I seem to be extolling the virtues of Kanopy in this column, and there’s good reason for that. Since the demise of FilmStruck, it has become my go-to for classics and more obscure films, made even better by the fact that it’s free (!) and that my local libraries are in a major metropolitan area and hence have great selections. So while I appreciate that it’s not yet accessible to everyone, due to the choices made by libraries, Kanopy is a fantastic resource for film fans to discover some films you may not have seen or even heard of.

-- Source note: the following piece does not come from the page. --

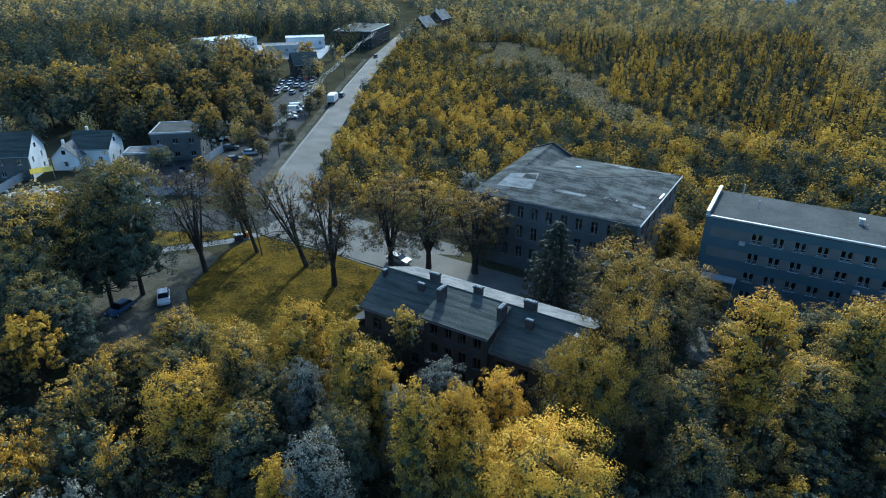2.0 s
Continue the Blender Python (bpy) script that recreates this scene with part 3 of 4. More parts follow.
def old_school():
    h = thing("old_school", pose(9.9, 98.1, 0, 0, 0, math.degrees(math.atan2(-0.613, 0.79))), "derelict three-storey school with broad patched felt roof", "school")
    L, D, E = 27.7, 26.0, 12.2
    xs = [0.9 + 2.46 * i for i in range(11)]
    rows = ((3.1, 2.0), (6.7, 2.2), (10.15, 2.0))
    hl = [(x - 0.55, x + 0.55, z - a / 2, z + a / 2) for x in xs for z, a in rows]
    for m, ln in ((pose(0.35, 0.35, 0), L - 0.7), (pose(L - 0.35, D - 0.35, 0, 0, 0, 180), L - 0.7)):
        w = part("wall", wall(bmesh.new(), ln, E - 0.1, 0.5, hl), RENDER_OLD, h)
        w.matrix_local = m
        for i, x in enumerate(xs):
            for j, (z, a) in enumerate(rows):
                window(h, x, z, 1.1, a, DULL_FRAME, (1, 1), wallturn=m, glazed=(i * 3 + j) % 4 != 0)
    ys = [2.6 + 3.4 * i for i in range(7)]
    hs = [(y - 0.55, y + 0.55, z - a / 2, z + a / 2) for y in ys for z, a in rows[1:]]
    for m in (pose(L - 0.35, 0.85, 0, 0, 0, 90), pose(0.35, D - 0.85, 0, 0, 0, -90)):
        w = part("wall", wall(bmesh.new(), D - 1.7, E - 0.1, 0.5, hs), RENDER_OLD, h)
        w.matrix_local = m
        for y in ys:
            for z, a in rows[1:]:
                window(h, y, z, 1.1, a, DULL_FRAME, (1, 1), wallturn=m)
    for z in (1.6, 5.1, 8.6):
        part("floor_slab", boxed(0.9, L - 0.9, 0.9, D - 0.9, z - 0.3, z), CONCRETE, h)
    part("string_course", boxed(0.25, L - 0.25, 0.25, 0.345, 4.95, 5.15), RENDER_OLD, h)
    # roof: four low slopes, with a cross wing that ends in a gable at the back
    R0, R1, RN, RZ = (7.6, 13.0), (15.6, 13.0), 13.0, 13.45
    fl, fr, br, bl = (0, 0, E), (L, 0, E), (L, D, E), (0, D, E)
    a, b = (*R0, RZ), (*R1, RZ)

    def slope(corners, name="roof_slope", mat=OLD_FELT, t=0.3):
        return part(name, slab(bmesh.new(), corners, t), mat, h)

    wing_f, wing_b = (3.4, 12.5, E + (RZ - E) * 12.5 / 13), (3.2, D + 0.1, 14.2)
    slope([fl, fr, b, a, wing_f])
    slope([fr, br, b])
    slope([b, br, (7.0, D, E), a])
    slope([fl, wing_f, wing_b, (-0.6, D + 0.1, 12.8)])
    slope([wing_f, a, (7.0, D + 0.05, E + 0.05), wing_b])
    bm = bmesh.new()
    v = [bm.verts.new(p) for p in ((-0.4, D - 0.2, 12.0), (7.0, D - 0.2, 12.0), (3.2, D - 0.2, 14.05))]
    w = [bm.verts.new((p.co.x, p.co.y + 0.35, p.co.z)) for p in v]
    bm.faces.new(v), bm.faces.new(w[::-1])
    for i in range(3):
        bm.faces.new((v[i], v[(i + 1) % 3], w[(i + 1) % 3], w[i]))
    part("gable", bm, RENDER_OLD, h)
    for p, q in (((-0.6, D + 0.3, 12.8), (3.2, D + 0.3, 14.3)), ((3.2, D + 0.3, 14.3), (7.2, D + 0.3, 12.35))):
        part("verge_board", tube(bmesh.new(), [p, q], [0.26, 0.26], 4), CHIM, h, "thick sooty verge board")
    for p, q in ((fr, b), (a, b), (wing_f, wing_b), (wing_f, a), (br, b)):
        part("ridge_strip", tube(bmesh.new(), [(p[0], p[1], p[2]), (q[0], q[1], q[2])], [0.05, 0.05], 5), OLD_FELT, h)
    for x0, x1, y in ((-0.1, L + 0.1, -0.1), (7.2, L + 0.1, D + 0.12)):
        part("gutter", tube(bmesh.new(), [(x0, y, E - 0.12), (x1, y, E - 0.12)], [0.09, 0.09], 6), WORN_FELT, h, "worn pale gutter")
    part("gutter", tube(bmesh.new(), [(L + 0.12, -0.1, E - 0.12), (L + 0.12, D + 0.1, E - 0.12)], [0.11, 0.11], 6), METAL, h)

    def z_at(x, y):
        front = E + (RZ - E) * y / 13.0
        right = E + (RZ - E) * (L - x) / (L - 15.6)
        rear = E + (RZ - E) * (D - y) / 13.0
        return min(front, right, rear)

    rng = random.Random(11)
    patch = [(12.2, 17.2, 5.6, 6.4), (20.1, 22.3, 6.3, 7.1), (24.6, 26.6, 6.3, 7.3), (14.0, 19.5, 24.8, 25.6), (17.0, 19.0, 23.9, 24.5), (21.0, 26.0, 25.1, 25.6)]
    for x0, x1, y0, y1 in patch:
        c = [(x0, y0), (x1, y0), (x1, y1), (x0, y1)]
        slope([(x + rng.uniform(-0.1, 0.1), y, z_at(x, y) + 0.035) for x, y in c], "patch", WORN_FELT, 0.03)
    slope([(x, y, z_at(12, y) + 0.045) for x, y in ((2.6, 3.6), (8.4, 4.6), (7.0, 11.2), (2.6, 8.9))], "patch", WORN_FELT, 0.03)
    slope([(x, y, z_at(12, y) + 0.05) for x, y in ((5.2, 8.0), (7.6, 8.3), (7.0, 10.3), (5.0, 10.0))], "patch", OLD_FELT, 0.03)
    part("roof_hatch", boxed(10.9, 11.9, 18.1, 18.7, 12.9, 13.15), WHITE, h, "small white roof hatch")
    part("gutter_piece", boxed(27.3, 27.6, 12.0, 14.6, 12.2, 12.45), METAL, h, "loose bent flashing")
    # felt courses, slightly uneven
    for i in range(13):
        y0 = 0.12 + i * 0.98
        x1 = L - (L - 15.6) * (y0 + 0.9) / 13 - 0.3
        lo = 0.15 + 0.29 * (y0 + 0.5)
        x = lo
        while x < x1 - 1.5:
            e = min(x + rng.uniform(3.5, 7), x1)
            q = rng.uniform(0.004, 0.022)
            slope([(x, y0, z_at(12, y0) + q + 0.01), (e, y0, z_at(12, y0) + q + rng.uniform(0, 0.02)), (e, y0 + 0.95, z_at(12, y0 + 0.95) + 0.006), (x, y0 + 0.95, z_at(12, y0 + 0.95) + 0.006)], "felt_sheet", OLD_FELT, 0.02)
            x = e + 0.02
    for i in range(12):
        x0 = L - 0.15 - i * 0.98
        w = (L - x0 + 0.9) * 13 / (L - 15.6)
        zz = E + (RZ - E) * (L - x0) / (L - 15.6)
        z2 = E + (RZ - E) * min(1, (L - x0 + 0.95) / (L - 15.6))
        if D - 2 * w < 1:
            break
        cut = [w, w + (D - 2 * w) * rng.uniform(0.3, 0.7), D - w]
        for y0, y1 in zip(cut, cut[1:]):
            q = rng.uniform(0.004, 0.02)
            slope([(x0, y0, zz + q), (x0 - 0.95, y0, z2 + 0.006), (x0 - 0.95, y1, z2 + 0.006), (x0, y1, zz + q)], "felt_sheet", OLD_FELT, 0.02)
    return h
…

Alastair Sim as Inspector Poole in a scene from An Inspector Calls (1954)I had heard of An Inspector Calls, the 1954 film based on a J.B. Priestley play and starring Alastair Sim as the inspector in question. The plot looks like a murder mystery, but it quickly becomes a bit more than that. Inspector Poole interrupts a celebratory engagement dinner at the upper middle-class Birling household with the report that a young woman recently committed suicide. Her death has led him to the Birlings, all of whom have some connection with the young woman and may even be considered suspects. As the inspector peels back the layers of hypocrisy and middle class complacency from the Birlings’ staid exteriors, he reveals the rottenness at the very core of British society.

An Inspector Calls was seen as a socialist polemic when it was first produced (in Moscow) in 1945, and in some ways is even more powerful in a post-war Britain. The story is set in 1912, with World War I just a few years off. The Birlings are a compendium of middle class hubris and insulation—the father is a factory owner who cares little about his workers, the mother sits on a charity committee and adjudicates between the deserving and undeserving poor; the drunken son cannot escape from his father’s shadow, and the daughter and her fiancé are self-centered examples of generational rot. As Inspector Poole reveals their individual connections to the dead woman, they all are forced to face their culpability at both an individual and a social level. The story is not subtle, but it is powerful, a breaking down of middle class hypocrisy and egotism, and the sort of story that continues to have resonance today.

The performances here are uniformly excellent, but none better than Alastair Sim’s inspector, a dogged seeker of justice who makes it his mission to expose the Birlings for what they are. Sim always toes the line between sinister and the humorous, and his sleepy-eyed, laconic style creates a perfect, grounded anger as the Birlings grow more and more hysterical. The film is directed by Guy Hamilton, best known for his Bond and Harry Palmer movies, and he shows excellent restraint and sense of space here. Movies based on plays sometimes threaten to become static, but Hamilton’s camera creates a superior sense of claustrophobia in the midst of comfortable middle class trappings. As the characters attempt to justify themselves, the camera closes in on them, rendering their flaws and their hypocrisies without shying away from some of the nastier elements of the story. You may condemn the unwed mother, but what about the unwed father? You may save the poor girl from the streets, but what do you ask in return? This isn’t just a film about overt hypocrisy or overt class warfare, but about the small, insidious reinforcements of the class hierarchy, about the power of patriarchy, and about the complacency of everyone involved.

Coming in at just under an hour and a half, An Inspector Calls is timeless filmmaking at its finest, intense, close-knit, and well-written, with a critical edge that still feels as sharp today as it did in 1954, or 1945. Essential.

An Inspector Calls is available to stream on Kanopy.